Engineering food crops to grow in harsh environments

Abstract

Achieving sustainable agriculture and producing enough food for the increasing global population will require effective strategies to cope with harsh environments such as water and nutrient stress, high temperatures and compacted soils with high impedance that drastically reduce crop yield. Recent advances in the understanding of the molecular, cellular and epigenetic mechanisms that orchestrate plant responses to abiotic stress will serve as the platform to engineer improved crop plants with better designed root system architecture and optimized metabolism to enhance water and nutrients uptake and use efficiency and/or soil penetration. In this review we discuss such advances and how the generated knowledge could be used to integrate effective strategies to engineer crops by gene transfer or genome editing technologies.

Keywords: abiotic stress; bacterial genes; biotechnology; gene overexpression; grain yield; plant development; plant nutrition.

Figure 1.. Main targets for engineering crops for harsh environments

Engineering DRO1, AlaAT, PSTOL1, PTXD/Phi and the PHR1-Pi-SPX complex represent interesting approaches with the potential to improve crops for harsh environments. In addition, the identification and manipulation of genes involved in cell-wall components synthesis and stress-responsive epigenetic modifiers has great potential for developing optimal root systems and the improvement of plant responses to diverse stimuli. The simultaneous manipulation of some of these elements could bring robust effects to develop crops with high-yield performance, with a consequent decrease in P- and N-fertilizers input. C, cortex; E, endodermis; E´, epidermis; P, pericycle; VT, vascular tissue.

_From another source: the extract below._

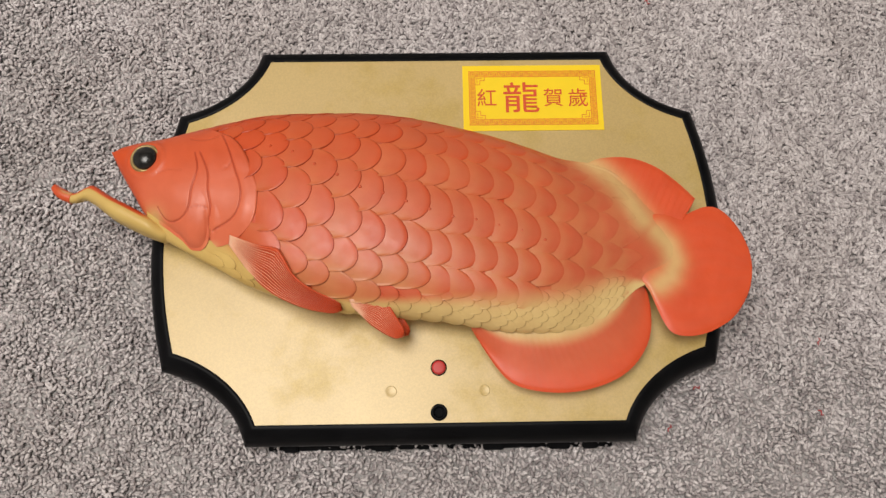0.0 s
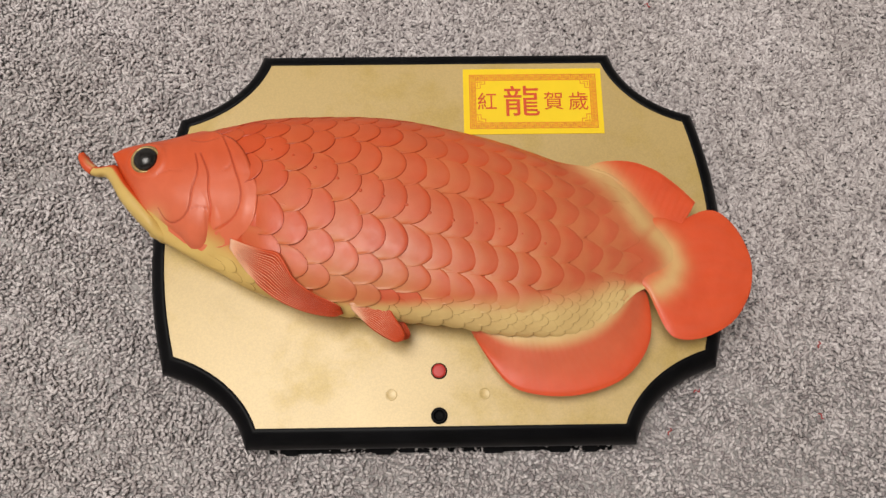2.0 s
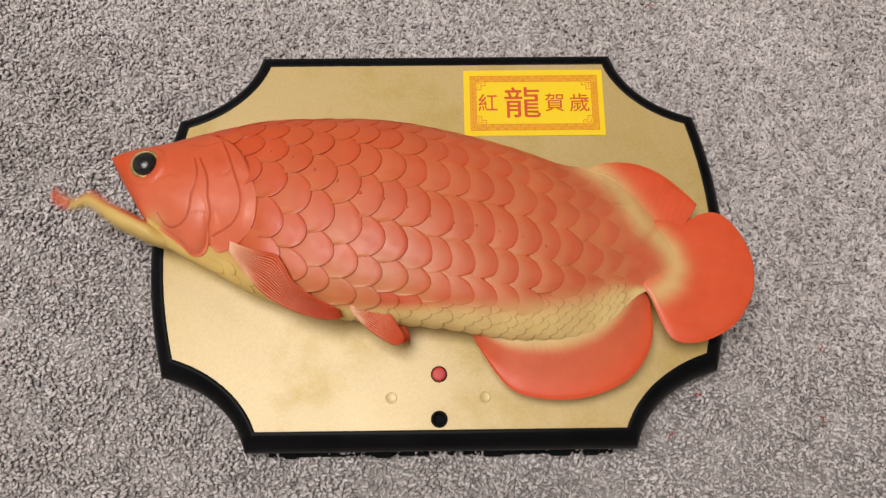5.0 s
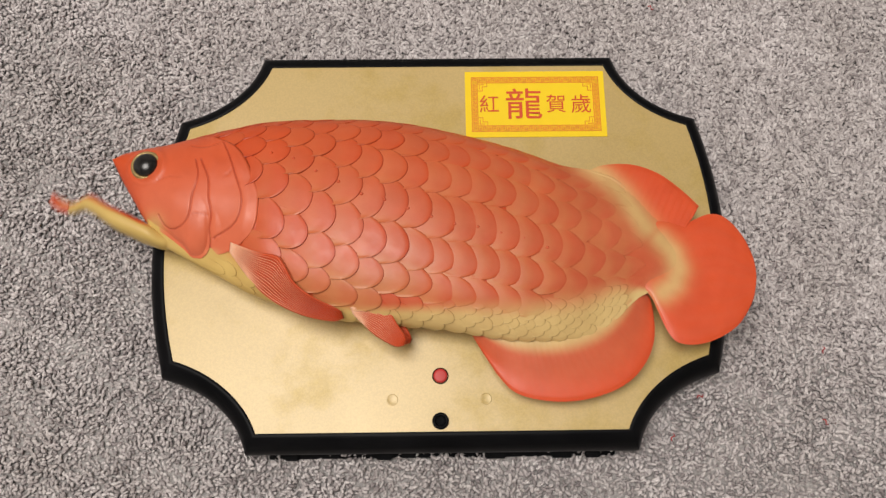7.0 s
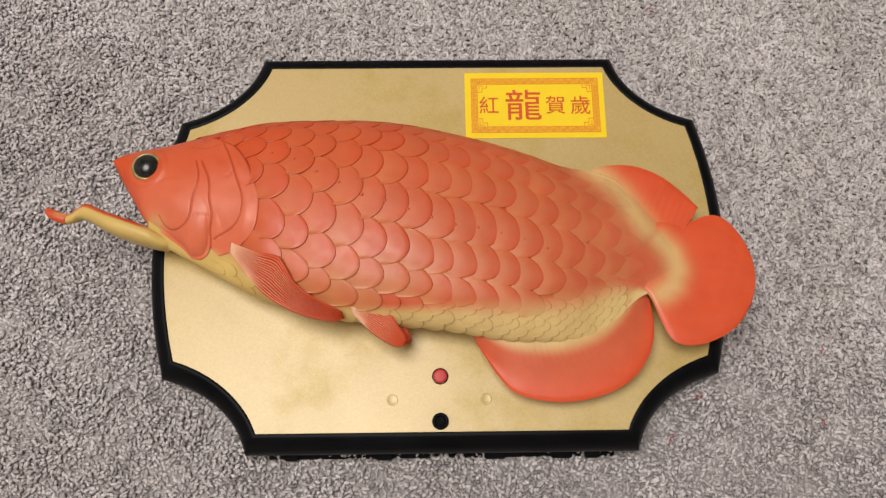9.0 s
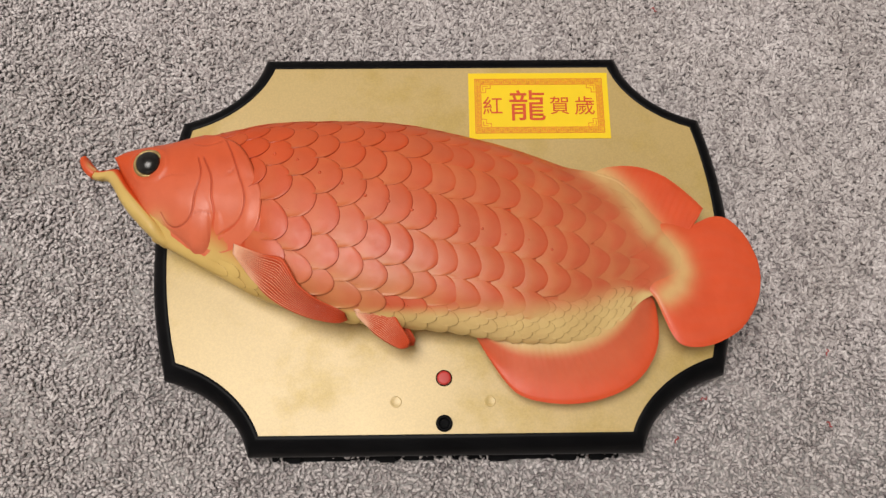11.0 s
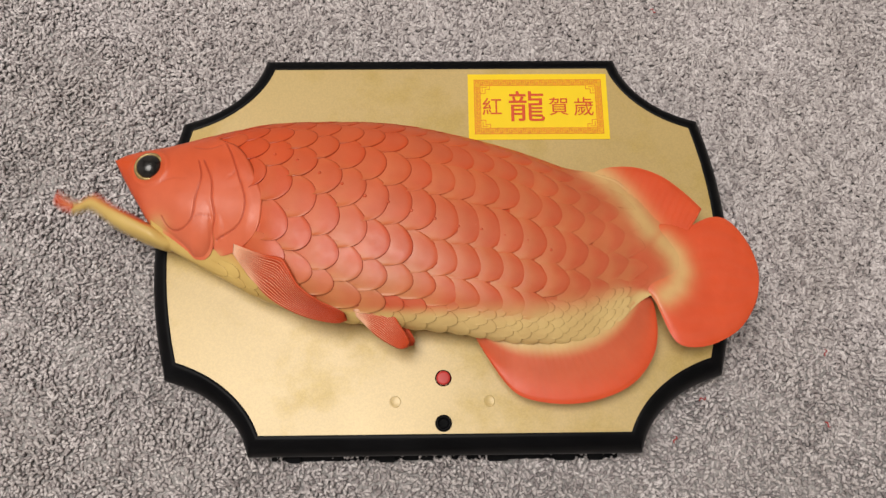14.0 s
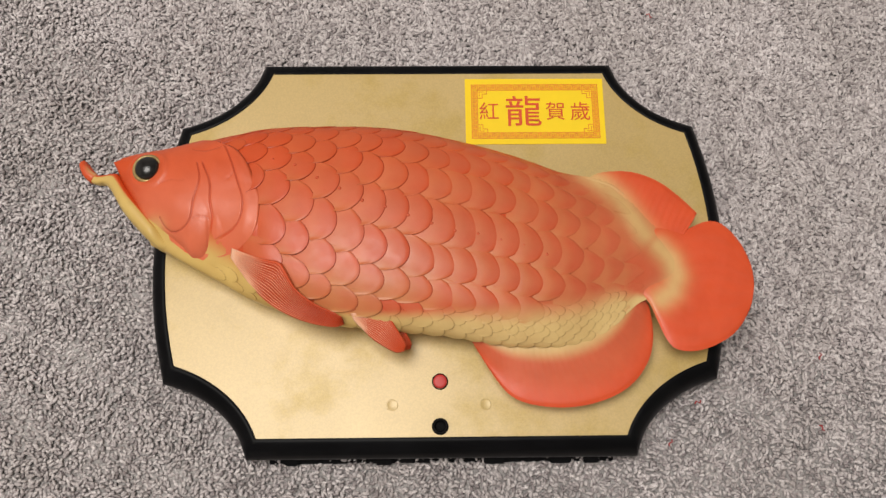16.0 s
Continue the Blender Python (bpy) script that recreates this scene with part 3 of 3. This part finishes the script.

Figure 2.. Natural variation of Arabidopsis ecotypes in root penetration ability.

A) Col-0, Kz-9 and Ler Arabidopsis ecotypes show a wide variation in penetrating hard agar layers. Screening test was carried out using a double-phase agar system, which mimics soil compaction condition. B) Quantitative analysis of the root penetration ability expressed as the root penetration percentage (%) in reference to that of Col-0, showed by nine different Arabidopsis ecotypes. (*) indicates statistically significant differences: * P<0.05, ** P<0.01, and *** P<0.001 level; n=120 seedlings per ecotype (one-way ANOVA).